- [MATERIAL]
******************************
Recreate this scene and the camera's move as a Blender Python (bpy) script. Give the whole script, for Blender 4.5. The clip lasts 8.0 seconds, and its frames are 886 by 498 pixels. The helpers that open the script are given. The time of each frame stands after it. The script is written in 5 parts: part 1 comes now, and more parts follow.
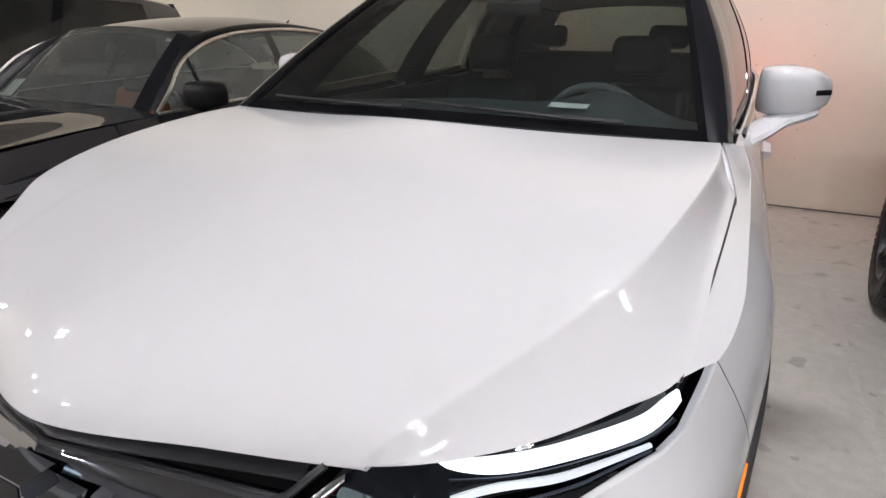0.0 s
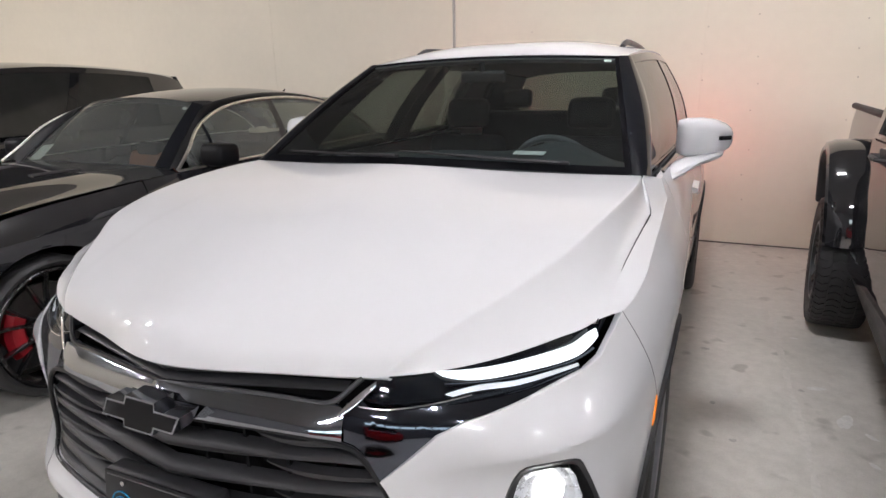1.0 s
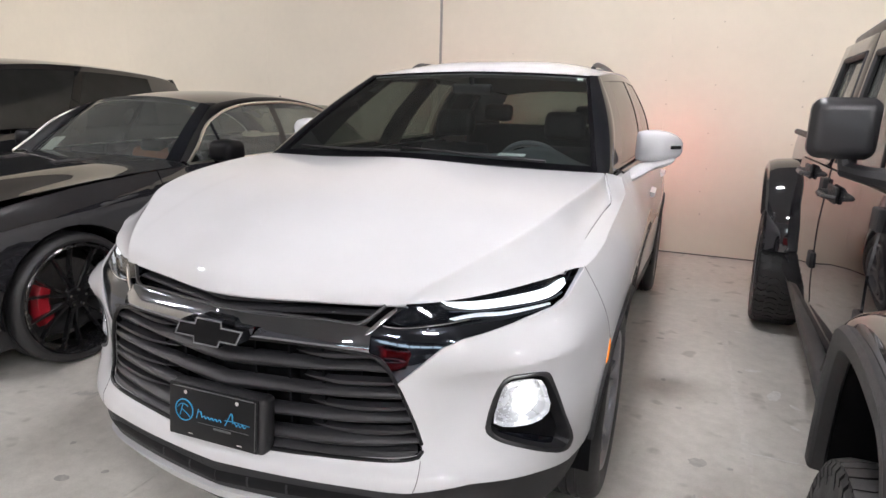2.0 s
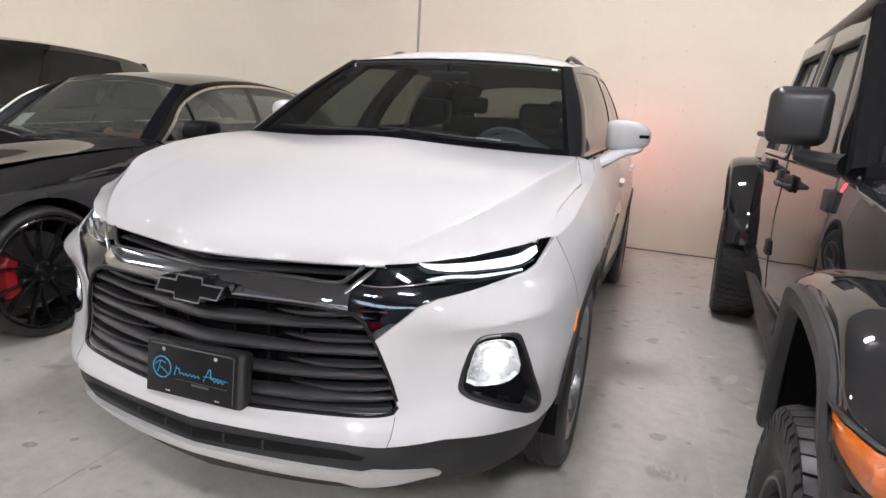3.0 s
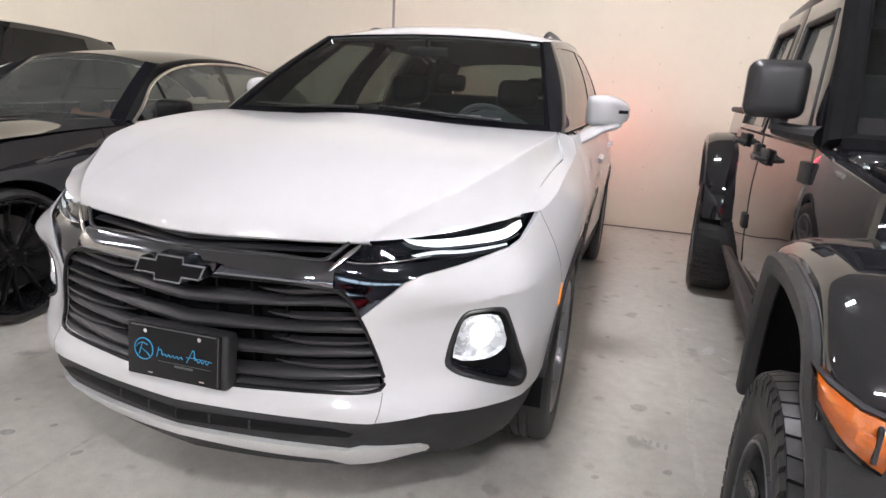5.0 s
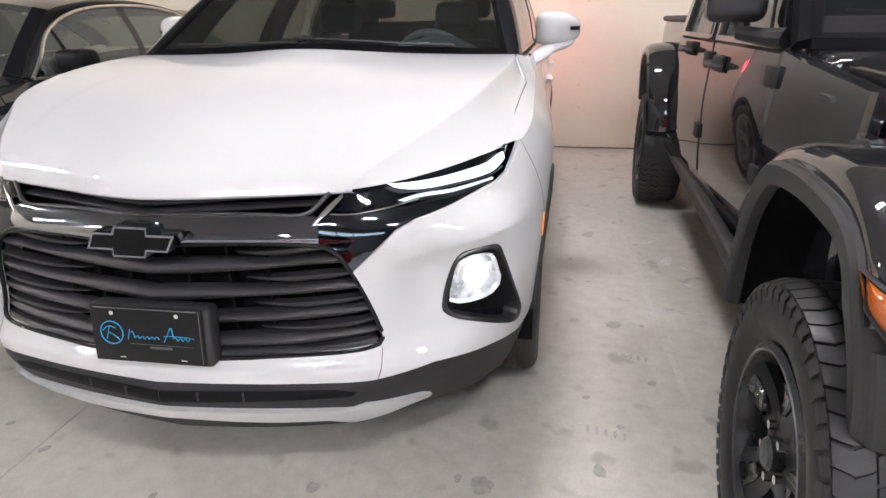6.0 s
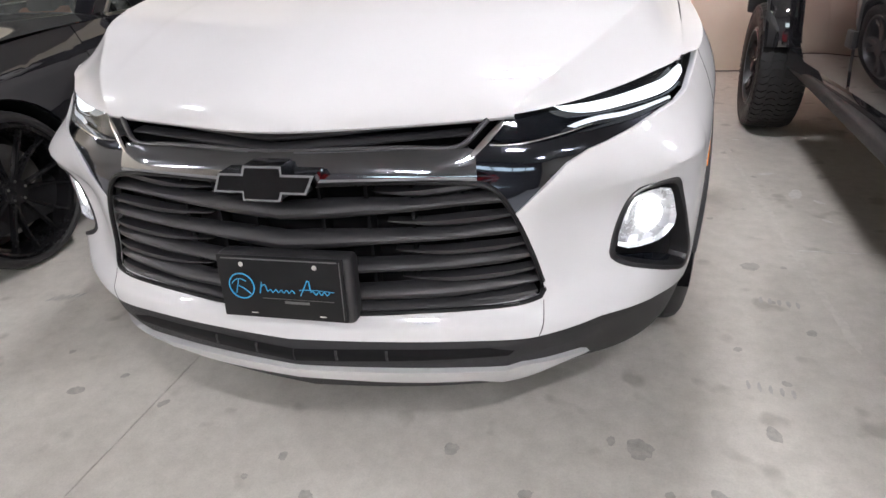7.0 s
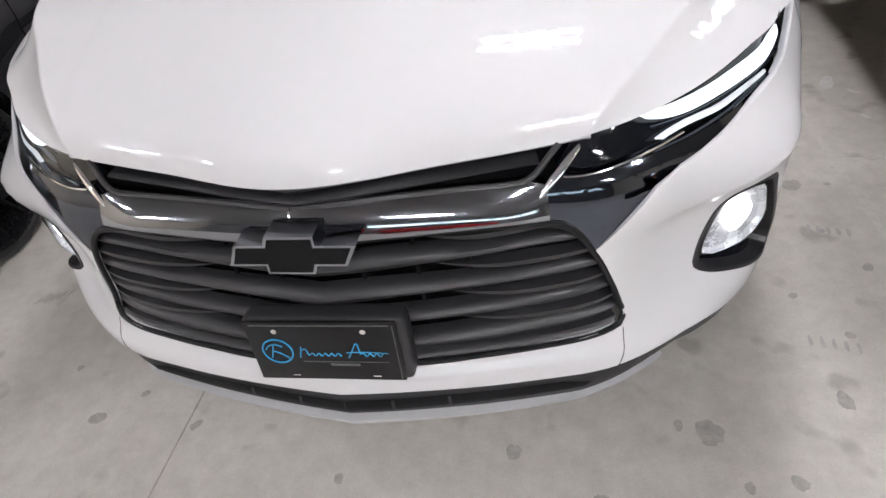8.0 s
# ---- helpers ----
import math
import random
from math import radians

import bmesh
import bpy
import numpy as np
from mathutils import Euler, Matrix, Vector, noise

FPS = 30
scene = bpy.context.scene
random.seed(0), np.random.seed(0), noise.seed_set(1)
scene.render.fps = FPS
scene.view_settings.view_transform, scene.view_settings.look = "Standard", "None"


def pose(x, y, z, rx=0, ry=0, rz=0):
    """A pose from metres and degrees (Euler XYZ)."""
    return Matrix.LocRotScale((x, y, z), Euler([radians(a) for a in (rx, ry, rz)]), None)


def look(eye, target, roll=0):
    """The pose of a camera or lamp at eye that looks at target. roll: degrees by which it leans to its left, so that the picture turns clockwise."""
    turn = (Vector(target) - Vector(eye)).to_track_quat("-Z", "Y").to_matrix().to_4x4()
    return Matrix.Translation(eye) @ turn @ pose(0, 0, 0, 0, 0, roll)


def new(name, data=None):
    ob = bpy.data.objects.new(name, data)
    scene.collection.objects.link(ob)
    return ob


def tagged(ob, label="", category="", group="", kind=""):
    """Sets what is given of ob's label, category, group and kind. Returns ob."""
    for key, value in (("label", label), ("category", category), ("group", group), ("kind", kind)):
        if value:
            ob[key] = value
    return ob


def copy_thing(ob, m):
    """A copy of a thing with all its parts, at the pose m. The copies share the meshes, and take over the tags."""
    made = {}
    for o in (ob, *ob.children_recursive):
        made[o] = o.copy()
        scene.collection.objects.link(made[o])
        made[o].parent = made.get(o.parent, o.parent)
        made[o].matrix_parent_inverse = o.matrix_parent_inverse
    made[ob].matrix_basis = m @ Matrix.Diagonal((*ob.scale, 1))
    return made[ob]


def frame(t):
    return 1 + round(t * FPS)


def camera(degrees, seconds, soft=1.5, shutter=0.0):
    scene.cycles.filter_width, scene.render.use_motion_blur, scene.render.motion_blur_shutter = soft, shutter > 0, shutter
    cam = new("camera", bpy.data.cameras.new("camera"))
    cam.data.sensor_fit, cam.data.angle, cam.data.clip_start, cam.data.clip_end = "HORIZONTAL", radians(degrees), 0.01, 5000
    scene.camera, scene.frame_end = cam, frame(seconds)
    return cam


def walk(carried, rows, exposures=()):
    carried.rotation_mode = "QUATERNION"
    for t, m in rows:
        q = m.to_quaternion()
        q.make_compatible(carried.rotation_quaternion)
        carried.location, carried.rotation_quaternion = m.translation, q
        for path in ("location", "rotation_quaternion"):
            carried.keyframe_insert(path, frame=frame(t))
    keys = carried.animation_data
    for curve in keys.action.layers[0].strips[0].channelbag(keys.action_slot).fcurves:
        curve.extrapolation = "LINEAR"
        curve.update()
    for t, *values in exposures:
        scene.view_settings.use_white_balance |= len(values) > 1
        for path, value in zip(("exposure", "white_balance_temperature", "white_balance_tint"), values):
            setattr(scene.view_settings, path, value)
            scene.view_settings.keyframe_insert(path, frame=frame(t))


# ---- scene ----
******************************
- [TASK INSTRUCTIONS]
Except for the pictures, give all the material above again verbatim.

- [SOLUTION FOR THIS TASK]
Recreate this scene and the camera's move as a Blender Python (bpy) script. Give the whole script, for Blender 4.5. The clip lasts 8.0 seconds, and its frames are 886 by 498 pixels. The helpers that open the script are given. The time of each frame stands after it. The script is written in 5 parts: part 1 comes now, and more parts follow.
0.0 s
1.0 s
2.0 s
3.0 s
5.0 s
6.0 s
7.0 s
8.0 s
# ---- helpers ----
import math
import random
from math import radians

import bmesh
import bpy
import numpy as np
from mathutils import Euler, Matrix, Vector, noise

FPS = 30
scene = bpy.context.scene
random.seed(0), np.random.seed(0), noise.seed_set(1)
scene.render.fps = FPS
scene.view_settings.view_transform, scene.view_settings.look = "Standard", "None"


def pose(x, y, z, rx=0, ry=0, rz=0):
    """A pose from metres and degrees (Euler XYZ)."""
    return Matrix.LocRotScale((x, y, z), Euler([radians(a) for a in (rx, ry, rz)]), None)


def look(eye, target, roll=0):
    """The pose of a camera or lamp at eye that looks at target. roll: degrees by which it leans to its left, so that the picture turns clockwise."""
    turn = (Vector(target) - Vector(eye)).to_track_quat("-Z", "Y").to_matrix().to_4x4()
    return Matrix.Translation(eye) @ turn @ pose(0, 0, 0, 0, 0, roll)


def new(name, data=None):
    ob = bpy.data.objects.new(name, data)
    scene.collection.objects.link(ob)
    return ob


def tagged(ob, label="", category="", group="", kind=""):
    """Sets what is given of ob's label, category, group and kind. Returns ob."""
    for key, value in (("label", label), ("category", category), ("group", group), ("kind", kind)):
        if value:
            ob[key] = value
    return ob


def copy_thing(ob, m):
    """A copy of a thing with all its parts, at the pose m. The copies share the meshes, and take over the tags."""
    made = {}
    for o in (ob, *ob.children_recursive):
        made[o] = o.copy()
        scene.collection.objects.link(made[o])
        made[o].parent = made.get(o.parent, o.parent)
        made[o].matrix_parent_inverse = o.matrix_parent_inverse
    made[ob].matrix_basis = m @ Matrix.Diagonal((*ob.scale, 1))
    return made[ob]


def frame(t):
    return 1 + round(t * FPS)


def camera(degrees, seconds, soft=1.5, shutter=0.0):
    scene.cycles.filter_width, scene.render.use_motion_blur, scene.render.motion_blur_shutter = soft, shutter > 0, shutter
    cam = new("camera", bpy.data.cameras.new("camera"))
    cam.data.sensor_fit, cam.data.angle, cam.data.clip_start, cam.data.clip_end = "HORIZONTAL", radians(degrees), 0.01, 5000
    scene.camera, scene.frame_end = cam, frame(seconds)
    return cam


def walk(carried, rows, exposures=()):
    carried.rotation_mode = "QUATERNION"
    for t, m in rows:
        q = m.to_quaternion()
        q.make_compatible(carried.rotation_quaternion)
        carried.location, carried.rotation_quaternion = m.translation, q
        for path in ("location", "rotation_quaternion"):
            carried.keyframe_insert(path, frame=frame(t))
    keys = carried.animation_data
    for curve in keys.action.layers[0].strips[0].channelbag(keys.action_slot).fcurves:
        curve.extrapolation = "LINEAR"
        curve.update()
    for t, *values in exposures:
        scene.view_settings.use_white_balance |= len(values) > 1
        for path, value in zip(("exposure", "white_balance_temperature", "white_balance_tint"), values):
            setattr(scene.view_settings, path, value)
            scene.view_settings.keyframe_insert(path, frame=frame(t))


# ---- scene ----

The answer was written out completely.